While working on her husband's family reunion, Dawson received a call from former board member Gwen Day Fuller, sharing that she had visited the library's Special Collections to do some research on African American history in Alexandria and was unsuccessful. “We have letters from George Washington and Robert E. Lee, but when it comes to African American history, I admit it’s sorely lacking,” said Dawson.


Alexandria Library's Black Family Reunion was hosted on Queen Street in front of the Barrett Branch Library in Old Town and featured a joyful gathering of live music, games, food trucks, and more. The event attracted more than 400 of Alexandria’s African American families from across the City’s neighborhoods, and they brought their historical documents and photos to be preserved as part of the City’s historical record. 

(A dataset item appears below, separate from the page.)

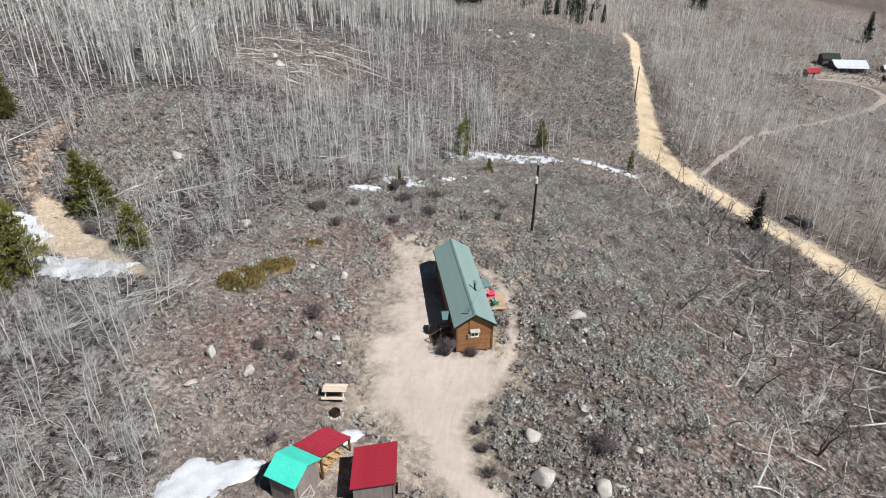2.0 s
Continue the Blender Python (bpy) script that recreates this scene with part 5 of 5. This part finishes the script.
ROW = [(-42.6, 6.6, 8.2), (-44.4, 9.4, 7.6), (-44.6, 12.0, 6.6), (-43.0, 11.0, 5.0), (-43.2, 18.6, 6.2), (-46.4, 20.8, 9.8), (-44.4, 23.4, 6.4), (-46.6, 25.4, 8.6), (-45.4, 28.6, 8.0), (-46.6, 31.0, 9.2), (-44.6, 31.6, 6.0),
       (-45.0, 35.6, 8.2), (-44.8, 37.6, 10.4), (-44.4, 39.8, 8.4), (-43.4, 41.8, 6.2), (-44.0, 45.2, 9.0), (-46.5, 44.0, 6.0), (-35.6, 51.6, 5.6), (-47.6, 59.2, 8.4), (-46.6, 60.0, 6.6), (-73.0, 75.8, 8.0)]
for i, (x, y, h) in enumerate(ROW):
    plant(PINES, i * 3, x, y, h, 0.82 + 0.24 * (i * 3 % 4) / 3 + (0.35 if x > -48 and y > 55 else 0))
NORTH = [(-12.7, 73.8, 3.2), (-9.0, 96.2, 5.5), (-9.4, 102.0, 5.2), (2.4, 114.0, 5.4), (18.6, 110.5, 3.8), (-3.2, 88.6, 2.4), (-52.7, 12.5, 5.0), (-62.1, 40.5, 4.0), (-68.9, -8.9, 3.5), (-83.3, 143.6, 9.0), (-78, 128, 6.0), (-76, 126, 5.0)]
for i, (x, y, h) in enumerate(NORTH):
    plant(PINES, i + 2, x, y, h, 0.85)
SOUTH = [(-46.7, -38.0, 7.0), (-51.8, -33.3, 5.0), (-69.3, -48.8, 8.0), (-72.2, -46.4, 8.5), (-74.5, -39.2, 8.0), (-78.0, -38.0, 7.5), (-81.8, -37.3, 8.0), (-64.8, -53.4, 8.0), (-60.2, -54.5, 8.5), (-52.7, -56.1, 9.5), (-49.1, -62.0, 9.0),
         (-51.3, -71.3, 10.0), (-57, -66, 9.0), (-66.4, -52.6, 8.0), (-31.8, -30.2, 5.0), (-24.5, -9.1, 4.0), (-84, -36, 8.0), (-88, -34, 8.0)]
for i, (x, y, h) in enumerate(SOUTH):
    plant(PINES, i + 1, x, y, h * 0.88, 1.45)
DARK = [(37.6, 97.9, 6.8), (111.0, 194.2, 15), (95.3, 193.7, 9), (107.3, 203.8, 10), (104.4, 170.1, 11), (103.6, 157.7, 12), (115.2, 172.0, 14), (113.3, 159.8, 12), (122, 165, 12), (128, 178, 12), (-10, 268, 8), (-6, 278, 9), (-2, 284, 7),
        (2, 288, 7.5), (8, 290, 7), (13, 295, 7.5), (-34, 250, 14), (-38, 246, 15), (-41, 250, 16), (-36, 256, 15), (-33, 262, 14), (-30, 268, 15), (-35, 270, 16), (-28, 274, 14), (-25, 280, 15), (-31, 282, 15), (-43, 242, 13), (-22, 288, 13), (-38, 236, 11), (200, 360, 15), (150, 390, 16), (60, 390, 14), (66, 392, 15)]
for i, (x, y, h) in enumerate(DARK):
    plant(SPRUCES, i, x, y, h)
for i in range(70):
    x, y = (float(v) for v in (rg.uniform(-75, 10), rg.uniform(268, 335)))
    plant(FAR_SPRUCES, i, x, y, float(rg.uniform(8, 14)))
for i in range(60):
    x, y = (float(v) for v in ((rg.normal(196, 13), rg.normal(418, 10)) if i < 34 else (rg.uniform(210, 330), rg.uniform(370, 470))))
    plant(FAR_SPRUCES, i, x, y, float(rg.uniform(9, 17)))


# ---------------------------------------------------------------- aspens
def aspen_template(seed, limbs, twigs, bend=0.05, fine=1.0, sides=5, low=0.22):
    """A bare aspen one unit high: stem and twig arrays."""
    r = random.Random(seed)
    bx, by = r.gauss(0, bend), r.gauss(0, bend)
    zs = [-0.03, 0.16, 0.33, 0.5, 0.67, 0.84, 1.0]
    kink = [(r.gauss(0, 0.25) * bend, r.gauss(0, 0.25) * bend) for _ in zs]
    at = lambda z: (bx * math.sin(z * 2.2) + np.interp(z, zs, [k[0] for k in kink]), by * math.sin(z * 2.6 + 0.3) + np.interp(z, zs, [k[1] for k in kink]), z)
    stem = tapered([at(z) for z in zs], [0.0066, 0.0058, 0.0051, 0.0043, 0.0034, 0.0022, 0.0008], sides)
    seg = []
    for i in range(limbs):
        z = low + (0.98 - low) * ((i + r.random()) / limbs)
        a = r.uniform(0, 6.283)
        L = (0.21 * (1.05 - z) + 0.06) * r.uniform(0.6, 1.6)
        p = np.array(at(z))
        d = np.array((math.cos(a) * L, math.sin(a) * L, L * r.uniform(0.2, 1.1)))
        seg.append((p, p + d, 0.0046 * fine))
        for _ in range(twigs):
            k = r.uniform(0.25, 1.0)
            e = np.array((math.cos(a + r.gauss(0, 0.9)), math.sin(a + r.gauss(0, 0.9)), r.uniform(0.3, 1.5))) * L * r.uniform(0.3, 0.75)
            seg.append((p + d * k, p + d * k + e, 0.0030 * fine))
    return stem, (cones(seg) if sides > 4 else slivers(seg, seed))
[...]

More than 2,000 photos and documents had already been collected and scanned prior to the event.



The event could not have happened without the support of an anonymous donor along with help from honorary Co-Chairs Former Alexandria Mayor Bill Euille and genealogist Char McCargo Bah.


In his remarks, Euille mentioned that he grew up on Oronoco and Royal Streets, commonly known as “the Berg.” He said reunions are opportunities to “celebrate our history, our culture, our food and our music. That’s what we are doing here today.” 



A genealogist for 42 years, Bah rallied everyone to go back home and start digging for their historical treasures.


“If you don’t continue to tell your grandkids and great grandkids the story of your history, they will never know it. That’s the burden or charge we have today - to make sure that our kids know who we are, where we came from, our struggles, but also our accomplishments.”— Honorary Co-Chair Char McCargo Bah


Mayor Justin Wilson described the Special Collections archives as a nationwide resource used by researchers and he said the holes must be filled. “Talk to your family members, pull out those pictures and get them to us because it fills our history and helps tell a broader story of our City’s history.”